→ **Your objective**:
Output the full listing below exactly as it reads, and skip anything that is a picture.

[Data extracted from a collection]
* START *
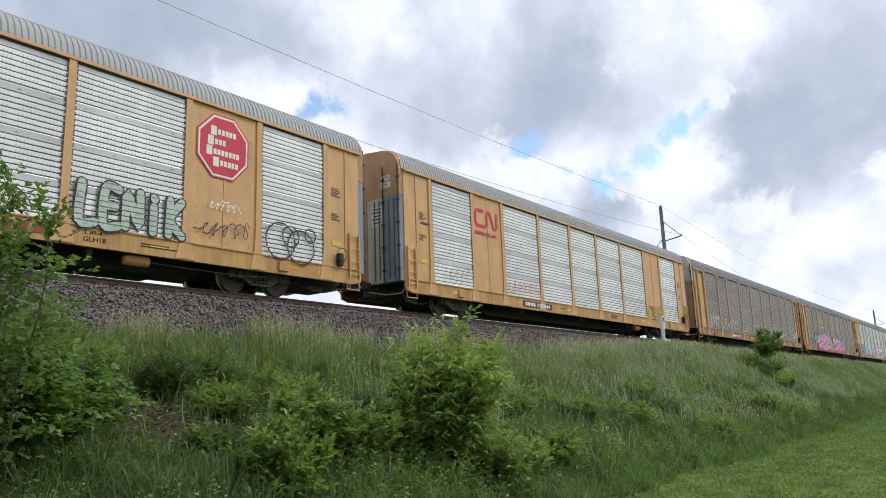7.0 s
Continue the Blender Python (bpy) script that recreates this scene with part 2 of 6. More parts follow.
    return m


def leaf_material(name, rgb, through, island=0.6, rough=0.5):
    m = material(name, rgb, rough, vary=0.32, scale=5.0, fine=25, bump=0, island=island, spec=0.45)
    nt = m.node_tree
    bsdf, out = nt.nodes["Principled BSDF"], nt.nodes["Material Output"]
    t, mix = nt.nodes.new("ShaderNodeBsdfTranslucent"), nt.nodes.new("ShaderNodeMixShader")
    t.inputs[0].default_value = (*through, 1)
    mix.inputs[0].default_value = 0.4
    nt.links.new(bsdf.outputs[0], mix.inputs[1])
    nt.links.new(t.outputs[0], mix.inputs[2])
    nt.links.new(mix.outputs[0], out.inputs[0])
    return m


def panel_material(name, rgb, dirt, amount, slot):
    """Galvanised rack panel with rows of punched slots."""
    m = material(name, rgb, 0.42, metal=0.15, vary=0.12, scale=5, bump=0.05, grime=(dirt, amount), random_ob=0.13, fine=30)
    nt = m.node_tree
    N, L = nt.nodes.new, nt.links.new
    bsdf = nt.nodes["Principled BSDF"]
    src = bsdf.inputs["Base Color"].links[0].from_socket
    co, sep = N("ShaderNodeTexCoord"), N("ShaderNodeSeparateXYZ")
    L(co.outputs["Object"], sep.inputs[0])

    def band(sock, freq, width):
        a, b, c = N("ShaderNodeMath"), N("ShaderNodeMath"), N("ShaderNodeMath")
        a.operation, b.operation, c.operation = "MULTIPLY", "FRACT", "LESS_THAN"
        L(sock, a.inputs[0])
        a.inputs[1].default_value = freq
        L(a.outputs[0], b.inputs[0])
        L(b.outputs[0], c.inputs[0])
        c.inputs[1].default_value = width
        return c.outputs[0]
    x, z = band(sep.outputs["X"], 34, 0.28), band(sep.outputs["Z"], 1 / 0.1258, 0.50)
    g = band(sep.outputs["X"], 5.0, 0.8)
    p, q = N("ShaderNodeMath"), N("ShaderNodeMath")
    p.operation = q.operation = "MULTIPLY"
    L(x, p.inputs[0]), L(z, p.inputs[1]), L(p.outputs[0], q.inputs[0]), L(g, q.inputs[1])
    mx = N("ShaderNodeMix")
    mx.data_type = "RGBA"
    L(q.outputs[0], mx.inputs["Factor"])
    L(src, mx.inputs["A"])
    mx.inputs["B"].default_value = (slot, slot, slot, 1)
    L(mx.outputs["Result"], bsdf.inputs["Base Color"])
    return m


def spray_material(name, rgb, vary=0.15, scale=9.0):
    """Sprayed paint that covers the ridged sheet and leaves its rows of slots open."""
    m = material(name, rgb, 0.5, vary=vary, scale=scale, bump=0.02)
    nt = m.node_tree
    N, L = nt.nodes.new, nt.links.new
    co, sep = N("ShaderNodeTexCoord"), N("ShaderNodeSeparateXYZ")
    L(co.outputs["Object"], sep.inputs[0])

    def op(kind, a, b):
        n = N("ShaderNodeMath")
        n.operation = kind
        for i, v in enumerate((a, b)):
            if isinstance(v, (int, float)):
                n.inputs[i].default_value = v
            else:
                L(v, n.inputs[i])
        return n.outputs[0]
    tall, pitch = (PANEL_Z1 - PANEL_Z0) / 4, ((PANEL_Z1 - PANEL_Z0) / 4 - 0.19) / PANEL_ROWS
    z = op("MODULO", op("SUBTRACT", sep.outputs["Z"], PANEL_Z0), tall)
    row = op("FRACT", op("DIVIDE", op("SUBTRACT", z, 0.02), pitch), 0)
    slot = op("MULTIPLY", op("GREATER_THAN", row, 0.785), op("LESS_THAN", z, tall - 0.18))
    slot = op("MULTIPLY", slot, op("GREATER_THAN", sep.outputs["Z"], PANEL_Z0 + 0.03))
    worn = N("ShaderNodeTexNoise")
    worn.inputs["Scale"].default_value, worn.inputs["Detail"].default_value = 26, 4
    L(co.outputs["Object"], worn.inputs["Vector"])
    L(op("MULTIPLY", op("SUBTRACT", 1.0, op("MULTIPLY", slot, 0.75)), op("LESS_THAN", worn.outputs["Fac"], 0.66)), nt.nodes["Principled BSDF"].inputs["Alpha"])
    return m


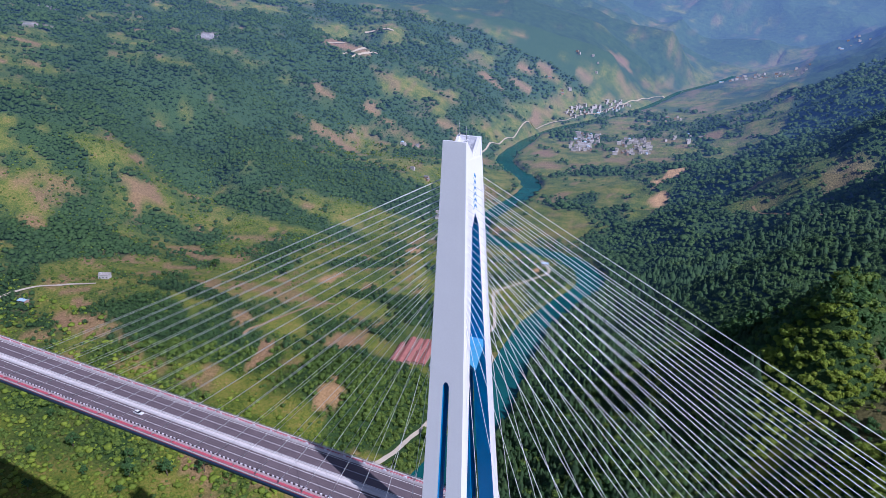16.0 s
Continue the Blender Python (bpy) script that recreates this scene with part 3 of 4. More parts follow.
pylon = thing("bridge_pylon", "tall white concrete bridge pylon with blue inner faces and slotted legs", "pylon")
LEVELS = [-120, -60, -20, 0, 20, 40, 58]
for sgn in (-1, 1):
    bm = bmesh.new()

    def slab(z0, z1, x0, x1, y_lo, y_hi, inner_blue=True, side_blue=()):
        """A piece of leg; x0, x1, y_lo (inner) and y_hi (outer) are functions of the height."""
        low = [(x0(z0), sgn * y_lo(z0), z0), (x1(z0), sgn * y_lo(z0), z0), (x1(z0), sgn * y_hi(z0), z0), (x0(z0), sgn * y_hi(z0), z0)]
        high = [(x0(z1), sgn * y_lo(z1), z1), (x1(z1), sgn * y_lo(z1), z1), (x1(z1), sgn * y_hi(z1), z1), (x0(z1), sgn * y_hi(z1), z1)]
        fs = hexa(bm, low, high)
        fs[2].material_index = 1 if inner_blue else 0
        for k in side_blue:
            fs[k].material_index = 1

    def slot(z):
        return 1.0 + 0.011 * (60 - z)

    for z0, z1 in zip(LEVELS[:-1], LEVELS[1:]):
        slab(z0, z1, lambda z: -half_x(z), lambda z: -slot(z), gap, half_y, True, (3,))
        slab(z0, z1, slot, half_x, gap, half_y, True, (5,))
    # rounded head of the slot
    for i in range(8):
        z0, z1 = 58 + 2.0 * math.sin(math.pi / 2 * i / 8), 58 + 2.0 * math.sin(math.pi / 2 * (i + 1) / 8)
        w0, w1 = slot(58) * math.cos(math.pi / 2 * i / 8), slot(58) * math.cos(math.pi / 2 * (i + 1) / 8)
        wx = (lambda a, c, p, q: (lambda z: a + (c - a) * (z - p) / (q - p)))(w0, w1, z0, z1)
        slab(z0, z1, lambda z: -half_x(z), lambda z: -wx(z), gap, half_y, True, (3,))
        slab(z0, z1, wx, half_x, gap, half_y, True, (5,))
    slab(60, 85, lambda z: -half_x(z), half_x, gap, half_y)
    slab(85, 106.5, lambda z: -half_x(z), half_x, gap, half_y)
    # pointed head of the opening
    slab(106.5, 110.6, lambda z: -half_x(z), half_x, lambda z: gap(106.5) * max(0.0, (110.6 - z) / 4.1), half_y)
    bmesh.ops.remove_doubles(bm, verts=bm.verts, dist=0.001)
    bmesh.ops.recalc_face_normals(bm, faces=bm.faces)
    part("leg", bm, [M_WHITE, M_BLUE], pylon, "white leg with a long slot and a blue inner face")

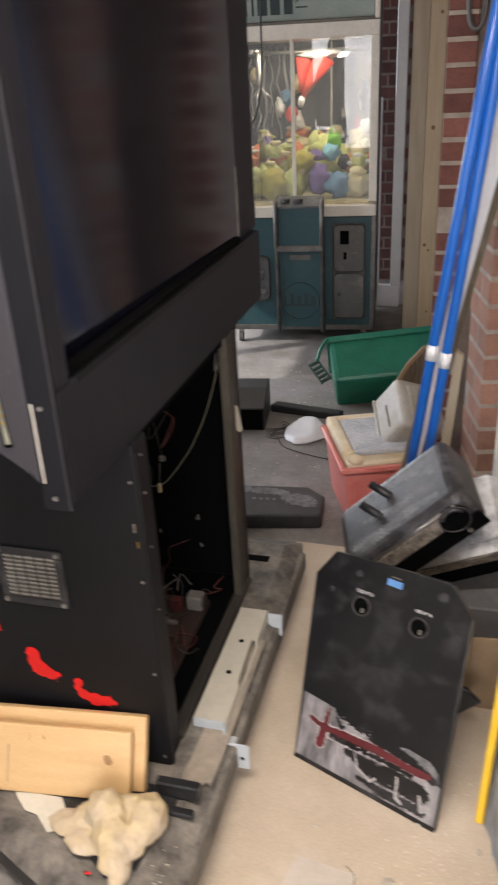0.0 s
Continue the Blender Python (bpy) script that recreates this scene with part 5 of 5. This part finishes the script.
* END *
→ **Full response**:
7.0 s
Continue the Blender Python (bpy) script that recreates this scene with part 2 of 6. More parts follow.
    return m


def leaf_material(name, rgb, through, island=0.6, rough=0.5):
    m = material(name, rgb, rough, vary=0.32, scale=5.0, fine=25, bump=0, island=island, spec=0.45)
    nt = m.node_tree
    bsdf, out = nt.nodes["Principled BSDF"], nt.nodes["Material Output"]
    t, mix = nt.nodes.new("ShaderNodeBsdfTranslucent"), nt.nodes.new("ShaderNodeMixShader")
    t.inputs[0].default_value = (*through, 1)
    mix.inputs[0].default_value = 0.4
    nt.links.new(bsdf.outputs[0], mix.inputs[1])
    nt.links.new(t.outputs[0], mix.inputs[2])
    nt.links.new(mix.outputs[0], out.inputs[0])
    return m


def panel_material(name, rgb, dirt, amount, slot):
    """Galvanised rack panel with rows of punched slots."""
    m = material(name, rgb, 0.42, metal=0.15, vary=0.12, scale=5, bump=0.05, grime=(dirt, amount), random_ob=0.13, fine=30)
    nt = m.node_tree
    N, L = nt.nodes.new, nt.links.new
    bsdf = nt.nodes["Principled BSDF"]
    src = bsdf.inputs["Base Color"].links[0].from_socket
    co, sep = N("ShaderNodeTexCoord"), N("ShaderNodeSeparateXYZ")
    L(co.outputs["Object"], sep.inputs[0])

    def band(sock, freq, width):
        a, b, c = N("ShaderNodeMath"), N("ShaderNodeMath"), N("ShaderNodeMath")
        a.operation, b.operation, c.operation = "MULTIPLY", "FRACT", "LESS_THAN"
        L(sock, a.inputs[0])
        a.inputs[1].default_value = freq
        L(a.outputs[0], b.inputs[0])
        L(b.outputs[0], c.inputs[0])
        c.inputs[1].default_value = width
        return c.outputs[0]
    x, z = band(sep.outputs["X"], 34, 0.28), band(sep.outputs["Z"], 1 / 0.1258, 0.50)
    g = band(sep.outputs["X"], 5.0, 0.8)
    p, q = N("ShaderNodeMath"), N("ShaderNodeMath")
    p.operation = q.operation = "MULTIPLY"
    L(x, p.inputs[0]), L(z, p.inputs[1]), L(p.outputs[0], q.inputs[0]), L(g, q.inputs[1])
    mx = N("ShaderNodeMix")
    mx.data_type = "RGBA"
    L(q.outputs[0], mx.inputs["Factor"])
    L(src, mx.inputs["A"])
    mx.inputs["B"].default_value = (slot, slot, slot, 1)
    L(mx.outputs["Result"], bsdf.inputs["Base Color"])
    return m


def spray_material(name, rgb, vary=0.15, scale=9.0):
    """Sprayed paint that covers the ridged sheet and leaves its rows of slots open."""
    m = material(name, rgb, 0.5, vary=vary, scale=scale, bump=0.02)
    nt = m.node_tree
    N, L = nt.nodes.new, nt.links.new
    co, sep = N("ShaderNodeTexCoord"), N("ShaderNodeSeparateXYZ")
    L(co.outputs["Object"], sep.inputs[0])

    def op(kind, a, b):
        n = N("ShaderNodeMath")
        n.operation = kind
        for i, v in enumerate((a, b)):
            if isinstance(v, (int, float)):
                n.inputs[i].default_value = v
            else:
                L(v, n.inputs[i])
        return n.outputs[0]
    tall, pitch = (PANEL_Z1 - PANEL_Z0) / 4, ((PANEL_Z1 - PANEL_Z0) / 4 - 0.19) / PANEL_ROWS
    z = op("MODULO", op("SUBTRACT", sep.outputs["Z"], PANEL_Z0), tall)
    row = op("FRACT", op("DIVIDE", op("SUBTRACT", z, 0.02), pitch), 0)
    slot = op("MULTIPLY", op("GREATER_THAN", row, 0.785), op("LESS_THAN", z, tall - 0.18))
    slot = op("MULTIPLY", slot, op("GREATER_THAN", sep.outputs["Z"], PANEL_Z0 + 0.03))
    worn = N("ShaderNodeTexNoise")
    worn.inputs["Scale"].default_value, worn.inputs["Detail"].default_value = 26, 4
    L(co.outputs["Object"], worn.inputs["Vector"])
    L(op("MULTIPLY", op("SUBTRACT", 1.0, op("MULTIPLY", slot, 0.75)), op("LESS_THAN", worn.outputs["Fac"], 0.66)), nt.nodes["Principled BSDF"].inputs["Alpha"])
    return m


16.0 s
Continue the Blender Python (bpy) script that recreates this scene with part 3 of 4. More parts follow.
pylon = thing("bridge_pylon", "tall white concrete bridge pylon with blue inner faces and slotted legs", "pylon")
LEVELS = [-120, -60, -20, 0, 20, 40, 58]
for sgn in (-1, 1):
    bm = bmesh.new()

    def slab(z0, z1, x0, x1, y_lo, y_hi, inner_blue=True, side_blue=()):
        """A piece of leg; x0, x1, y_lo (inner) and y_hi (outer) are functions of the height."""
        low = [(x0(z0), sgn * y_lo(z0), z0), (x1(z0), sgn * y_lo(z0), z0), (x1(z0), sgn * y_hi(z0), z0), (x0(z0), sgn * y_hi(z0), z0)]
        high = [(x0(z1), sgn * y_lo(z1), z1), (x1(z1), sgn * y_lo(z1), z1), (x1(z1), sgn * y_hi(z1), z1), (x0(z1), sgn * y_hi(z1), z1)]
        fs = hexa(bm, low, high)
        fs[2].material_index = 1 if inner_blue else 0
        for k in side_blue:
            fs[k].material_index = 1

    def slot(z):
        return 1.0 + 0.011 * (60 - z)

    for z0, z1 in zip(LEVELS[:-1], LEVELS[1:]):
        slab(z0, z1, lambda z: -half_x(z), lambda z: -slot(z), gap, half_y, True, (3,))
        slab(z0, z1, slot, half_x, gap, half_y, True, (5,))
    # rounded head of the slot
    for i in range(8):
        z0, z1 = 58 + 2.0 * math.sin(math.pi / 2 * i / 8), 58 + 2.0 * math.sin(math.pi / 2 * (i + 1) / 8)
        w0, w1 = slot(58) * math.cos(math.pi / 2 * i / 8), slot(58) * math.cos(math.pi / 2 * (i + 1) / 8)
        wx = (lambda a, c, p, q: (lambda z: a + (c - a) * (z - p) / (q - p)))(w0, w1, z0, z1)
        slab(z0, z1, lambda z: -half_x(z), lambda z: -wx(z), gap, half_y, True, (3,))
        slab(z0, z1, wx, half_x, gap, half_y, True, (5,))
    slab(60, 85, lambda z: -half_x(z), half_x, gap, half_y)
    slab(85, 106.5, lambda z: -half_x(z), half_x, gap, half_y)
    # pointed head of the opening
    slab(106.5, 110.6, lambda z: -half_x(z), half_x, lambda z: gap(106.5) * max(0.0, (110.6 - z) / 4.1), half_y)
    bmesh.ops.remove_doubles(bm, verts=bm.verts, dist=0.001)
    bmesh.ops.recalc_face_normals(bm, faces=bm.faces)
    part("leg", bm, [M_WHITE, M_BLUE], pylon, "white leg with a long slot and a blue inner face")

0.0 s
Continue the Blender Python (bpy) script that recreates this scene with part 5 of 5. This part finishes the script.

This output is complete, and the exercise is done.